Declined for an Investment Property? What to Do When the Bank Says No Due to Credit History
It’s a situation almost every property investor will face at some point: you approach the bank to borrow money—maybe for your next property, a renovation project, or even a simple top-up—and they say no. When the reason is tied to your credit history, it can feel especially frustrating. But you’re not out of options.
Banks assess every loan application by looking at three things: the Loan-to-Value Ratio (equity), your income, and your credit history—sometimes called the “character” test. If the decline was due to your credit report, it’s considered a credit hurdle. Let’s look at what that means and how to navigate it.
Understanding Your Credit Report
Your credit report is a record of how you’ve managed debt in the past: utility bills, credit cards, personal loans, and more. It includes payment history and notes any missed or late payments, even if you’ve since paid the debt.
Each line in your report has a number showing how late a payment was—‘0’ means on time, ‘1’ means 30–59 days late, and so on. Even if you’ve never had an unpaid debt, a consistent pattern of late payments can flag issues with financial management in the bank’s eyes.
Paid vs Unpaid Defaults
The size of the debt matters less than its status. If a default (typically any debt over $100) is unpaid, banks are likely to instantly decline your mortgage application. It suggests you either can’t afford to pay or aren’t taking your finances seriously.
The first step in these situations is to pay the debt immediately.
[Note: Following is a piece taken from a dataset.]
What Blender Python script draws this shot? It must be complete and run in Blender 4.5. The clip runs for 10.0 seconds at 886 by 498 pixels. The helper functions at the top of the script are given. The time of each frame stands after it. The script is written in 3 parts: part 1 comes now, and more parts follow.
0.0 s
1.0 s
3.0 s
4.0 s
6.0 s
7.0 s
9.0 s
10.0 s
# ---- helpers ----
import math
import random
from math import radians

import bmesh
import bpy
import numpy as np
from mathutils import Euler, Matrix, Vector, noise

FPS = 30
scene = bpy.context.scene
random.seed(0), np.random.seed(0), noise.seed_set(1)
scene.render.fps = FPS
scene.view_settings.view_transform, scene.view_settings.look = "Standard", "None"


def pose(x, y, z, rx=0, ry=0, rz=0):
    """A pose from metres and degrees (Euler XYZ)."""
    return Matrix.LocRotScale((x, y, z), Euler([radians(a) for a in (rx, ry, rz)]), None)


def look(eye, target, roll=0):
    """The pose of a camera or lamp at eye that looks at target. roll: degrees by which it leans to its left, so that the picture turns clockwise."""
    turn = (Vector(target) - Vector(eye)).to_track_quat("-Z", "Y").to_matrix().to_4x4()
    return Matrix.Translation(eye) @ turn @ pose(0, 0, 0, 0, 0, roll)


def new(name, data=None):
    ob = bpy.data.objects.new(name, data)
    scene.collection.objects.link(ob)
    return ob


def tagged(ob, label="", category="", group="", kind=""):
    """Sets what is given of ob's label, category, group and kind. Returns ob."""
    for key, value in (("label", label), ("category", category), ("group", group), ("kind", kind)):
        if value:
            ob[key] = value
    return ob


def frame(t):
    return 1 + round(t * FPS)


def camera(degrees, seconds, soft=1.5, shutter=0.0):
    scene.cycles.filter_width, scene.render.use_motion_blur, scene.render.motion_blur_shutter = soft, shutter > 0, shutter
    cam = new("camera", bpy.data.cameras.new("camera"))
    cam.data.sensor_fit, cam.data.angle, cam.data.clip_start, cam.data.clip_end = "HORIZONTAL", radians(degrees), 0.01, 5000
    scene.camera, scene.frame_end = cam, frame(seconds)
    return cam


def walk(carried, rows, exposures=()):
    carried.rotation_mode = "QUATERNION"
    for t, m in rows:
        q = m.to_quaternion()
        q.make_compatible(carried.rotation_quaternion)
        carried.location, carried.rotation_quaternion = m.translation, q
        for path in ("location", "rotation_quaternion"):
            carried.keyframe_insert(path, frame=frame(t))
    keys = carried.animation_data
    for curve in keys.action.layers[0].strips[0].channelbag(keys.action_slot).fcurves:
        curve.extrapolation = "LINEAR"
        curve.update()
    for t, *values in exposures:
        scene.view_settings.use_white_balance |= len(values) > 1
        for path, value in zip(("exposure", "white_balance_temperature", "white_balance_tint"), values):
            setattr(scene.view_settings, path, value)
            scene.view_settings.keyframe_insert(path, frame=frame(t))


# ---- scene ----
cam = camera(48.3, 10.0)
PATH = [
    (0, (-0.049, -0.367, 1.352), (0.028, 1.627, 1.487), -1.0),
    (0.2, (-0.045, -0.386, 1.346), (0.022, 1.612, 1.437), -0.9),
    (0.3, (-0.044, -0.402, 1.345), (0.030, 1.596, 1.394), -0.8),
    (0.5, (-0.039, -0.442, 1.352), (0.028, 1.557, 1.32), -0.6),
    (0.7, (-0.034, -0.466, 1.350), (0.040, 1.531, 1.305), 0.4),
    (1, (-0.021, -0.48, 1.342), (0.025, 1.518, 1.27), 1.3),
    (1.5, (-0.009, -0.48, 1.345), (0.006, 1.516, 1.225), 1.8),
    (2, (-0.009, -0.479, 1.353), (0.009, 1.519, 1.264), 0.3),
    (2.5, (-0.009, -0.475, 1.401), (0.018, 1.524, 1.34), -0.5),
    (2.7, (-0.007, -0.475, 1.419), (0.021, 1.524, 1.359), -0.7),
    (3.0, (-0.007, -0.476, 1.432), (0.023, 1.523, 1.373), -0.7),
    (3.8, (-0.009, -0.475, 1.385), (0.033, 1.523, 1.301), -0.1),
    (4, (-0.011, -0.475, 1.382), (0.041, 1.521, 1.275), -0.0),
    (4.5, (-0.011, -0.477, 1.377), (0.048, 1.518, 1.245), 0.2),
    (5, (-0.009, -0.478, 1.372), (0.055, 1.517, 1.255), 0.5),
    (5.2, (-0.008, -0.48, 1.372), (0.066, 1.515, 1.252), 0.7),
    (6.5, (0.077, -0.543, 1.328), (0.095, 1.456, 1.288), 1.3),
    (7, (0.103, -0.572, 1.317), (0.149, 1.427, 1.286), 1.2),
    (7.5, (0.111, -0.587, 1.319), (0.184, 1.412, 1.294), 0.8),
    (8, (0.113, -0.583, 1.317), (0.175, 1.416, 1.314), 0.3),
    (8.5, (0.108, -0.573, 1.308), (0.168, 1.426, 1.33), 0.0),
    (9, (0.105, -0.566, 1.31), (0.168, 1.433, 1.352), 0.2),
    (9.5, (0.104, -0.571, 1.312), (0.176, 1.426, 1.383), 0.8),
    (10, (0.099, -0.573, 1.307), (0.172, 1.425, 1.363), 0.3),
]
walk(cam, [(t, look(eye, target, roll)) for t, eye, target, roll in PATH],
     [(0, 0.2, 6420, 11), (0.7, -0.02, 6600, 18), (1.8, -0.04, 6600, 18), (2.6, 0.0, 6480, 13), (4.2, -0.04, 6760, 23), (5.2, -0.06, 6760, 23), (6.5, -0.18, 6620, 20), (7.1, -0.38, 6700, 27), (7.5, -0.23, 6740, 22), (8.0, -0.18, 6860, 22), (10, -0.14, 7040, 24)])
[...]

Once it’s marked as paid on your report, the chances of approval—especially with a second-tier lender—increase significantly.
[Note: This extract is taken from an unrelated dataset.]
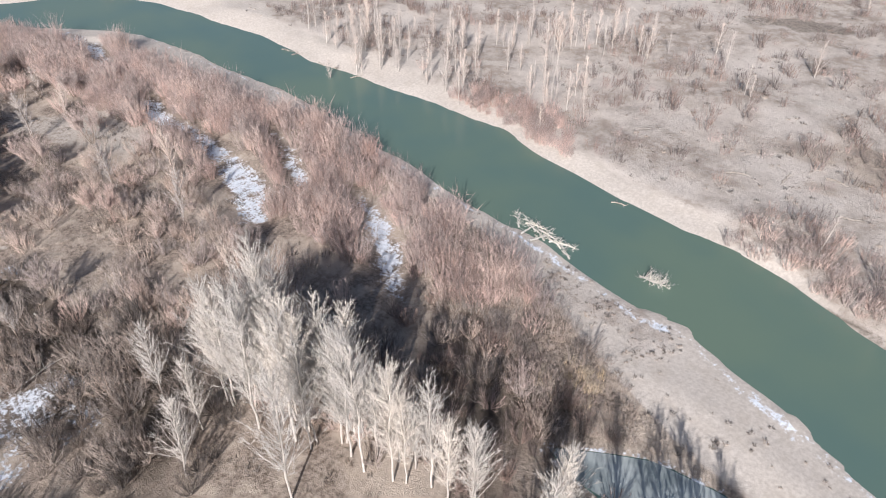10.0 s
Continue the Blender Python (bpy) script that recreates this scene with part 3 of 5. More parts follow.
def build_ground():
    gx = axis(-470, 125, [(-215, 1.8), (-92, 0.5), (125, 1.4)], 3200)
    gy = axis(-300, 215, [(-118, 2.0), (8, 0.5), (215, 1.4)], 3200)
    X, Y = np.meshgrid(gx, gy)
    x, y = X.ravel(), Y.ravel()
    z = height(x, y)
    nx, ny = len(gx), len(gy)
    idx = np.arange(nx * ny).reshape(ny, nx)
    f = np.stack([idx[:-1, :-1], idx[:-1, 1:], idx[1:, 1:], idx[1:, :-1]], -1).reshape(-1, 4)
    me = mesh_of("ground", np.stack([x, y, z], -1), f, M_GROUND, True)
    d_n, d_s = seg_dist(x, y, SHORE_N), seg_dist(x, y, SHORE_S)
    south = south_of_river(x, y)
    toe = signed(x, y, CONTOURS[0][1] + FAR)
    big = fnoise(x, y, 30, 51)
    masks = {}
    beach = np.interp(x, [-420, -330, -250, -200, -150, -110, -60, -20, 30, 60, 200], [11, 10, 9, 12, 10, 6, 4.5, 1.2, 1.5, 2.5, 5]) * (0.55 + 0.9 * vnoise(x, y, 14, 69))
    sand_n = ~south * ramp(-x, 8, 40) * (1 - ramp(d_n, beach * 0.6, beach * 1.5))
    bar = signed(x, y, [(-96, 74), (-70, 70), (-52, 66), (-40, 63), (-24, 61), (-8, 62), (10, 63), (30, 69), (10, 72), (-12, 76), (-40, 79), (-80, 77)])
    margin = np.interp(x, [-250, -200, -160, -112, -90, -60], [2, 9, 9, 2.5, 3, 5])
    masks["sand"] = np.maximum(sand_n, np.maximum(ramp(bar, -2, 2), south * (x < -50) * (x > -236) * (1 - ramp(d_s, margin, margin + 2.5))))
    masks["litter"] = south * ramp(d_s, 1, 5) * (1 - ramp(toe, 0, 10)) * (1 - ramp(bar, -2, 1)) * np.where(signed(x, y, WOOD_WEST) > 0, 0.75, 1.0)
    masks["litter"] = np.maximum(masks["litter"], 0.8 * ramp(signed(x, y, [(-14, 61), (8, 62), (24, 65.5), (29, 68), (14, 67.5), (-2, 65.5), (-14, 64)]), -1, 1))
    masks["sand"] = np.where(signed(x, y, [(-14, 61), (8, 62), (24, 65.5), (29, 68), (14, 67.5), (-2, 65.5), (-14, 64)]) > 0, 0.25, masks["sand"])
    masks["litter"] = np.maximum(masks["litter"], ~south * (0.60 * ramp(plain_clump(x, y), 0.43, 0.56) * ramp(d_n, 4, 14) * ramp(x, -110, -40) + 0.22 * (x < -240) * ramp(big, 0.4, 0.6)))
    open_ground = south * (toe < -1) * ramp(d_s, 22, 30) * ramp(-x, 108, 122) * (x > -215) * ramp(big, 0.35, 0.55)
    masks["sand"] = masks["sand"] * (1 - 0.62 * ramp(bar, -2, 3) * ramp(fnoise(x, y, 8, 52), 0.5, 0.66))
    masks["hill"] = ramp(toe, -3, 8)
    masks["tussock"] = ramp(toe, -3, 8) * ramp(y, -122, -100) * (0.55 + 0.6 * big)
    # shale on the cliff; on slope and crags it paints shade and dark crevices
    masks["shale_and_shade"] = np.maximum(np.maximum(0.62 * ramp(signed(x, y, SHADY), -3, 4), 0.95 * ramp(signed(x, y, CLIFF), -1.5, 2)), 0.55 * ramp(signed(x, y, CRAGS), -2, 2))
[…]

What If You Dispute the Debt?
Sometimes you may find a default on your report that you genuinely believe shouldn’t be there—perhaps a flatmate didn’t cancel a power account, or a gym membership kept charging you after you moved overseas.
You have the right to dispute incorrect entries, but be prepared: the process isn’t always quick. You’ll need to provide evidence and follow up regularly with the credit agency or service provider involved.
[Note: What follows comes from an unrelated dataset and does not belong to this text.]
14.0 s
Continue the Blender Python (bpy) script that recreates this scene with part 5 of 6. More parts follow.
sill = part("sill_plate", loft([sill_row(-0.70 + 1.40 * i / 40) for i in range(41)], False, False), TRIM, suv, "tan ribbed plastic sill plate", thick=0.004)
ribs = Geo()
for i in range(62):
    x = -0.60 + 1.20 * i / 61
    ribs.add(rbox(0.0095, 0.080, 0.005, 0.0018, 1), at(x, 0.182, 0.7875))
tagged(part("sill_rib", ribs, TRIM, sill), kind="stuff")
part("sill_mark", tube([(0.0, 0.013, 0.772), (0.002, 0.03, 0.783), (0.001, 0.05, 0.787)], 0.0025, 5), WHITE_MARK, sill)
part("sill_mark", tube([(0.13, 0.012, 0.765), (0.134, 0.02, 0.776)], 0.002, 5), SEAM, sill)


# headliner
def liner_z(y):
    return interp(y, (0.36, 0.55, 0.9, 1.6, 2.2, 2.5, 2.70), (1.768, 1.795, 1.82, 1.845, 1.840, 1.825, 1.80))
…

Pro tip: be kind to the customer service reps—they deal with angry callers daily. If you're calm and polite, your case is more likely to move faster.
What Are Your Options If You Have a Serious Credit Issue?
If the issue is more serious—like multiple defaults, a past bankruptcy, or debt collection—you’ll need to consider alternate strategies. Here are a few options to explore:
1. Apply Under Your Partner’s Name
If you’re buying as a couple and only one person has credit issues, it may be possible to submit the application under the other person’s name. This works best when the person with good credit also earns enough income to support the loan and household expenses. It’s tight, but doable.
2. Use a Trust Structure
Some investors set up a trust to purchase the property, with only the credit-worthy partner listed as the borrower. You’ll need legal advice to do this correctly, but it can be a smart workaround for couples with uneven credit histories.
3. Consider Non-Bank Lenders
Some lenders specialise in helping people with credit history issues. These lenders charge higher interest rates—often 10–18%—to reflect the additional risk. But they can offer a short-term solution to get you into a property while you work on repairing your credit.
4. Wait for the Credit Issue to Drop Off
Defaults are automatically removed from your credit report five years after they’re paid. Bankruptcies are removed four years after discharge, which typically happens after three years—so about seven years in total.
If your credit blip is almost old enough to expire, it may be worth waiting it out. But this works best if the bank never sees the default in the first place. Once you’ve applied and been declined, that history is on their radar—even if it’s removed a month later.
That’s why it’s always best to check your credit report before applying. Presenting your application in the best possible light the first time increases your chances of approval.
Always Start by Asking “Why?”
If your mortgage was declined, find out exactly why. Get a copy of your credit report and compare it to what the bank saw. Knowing the cause allows you to make a clear plan—whether that means paying down debt, fixing an error, or applying elsewhere.
And when you're ready, speak to a mortgage adviser. They’ll help you understand your options, match you with a suitable lender, and guide you through a new plan to move forward.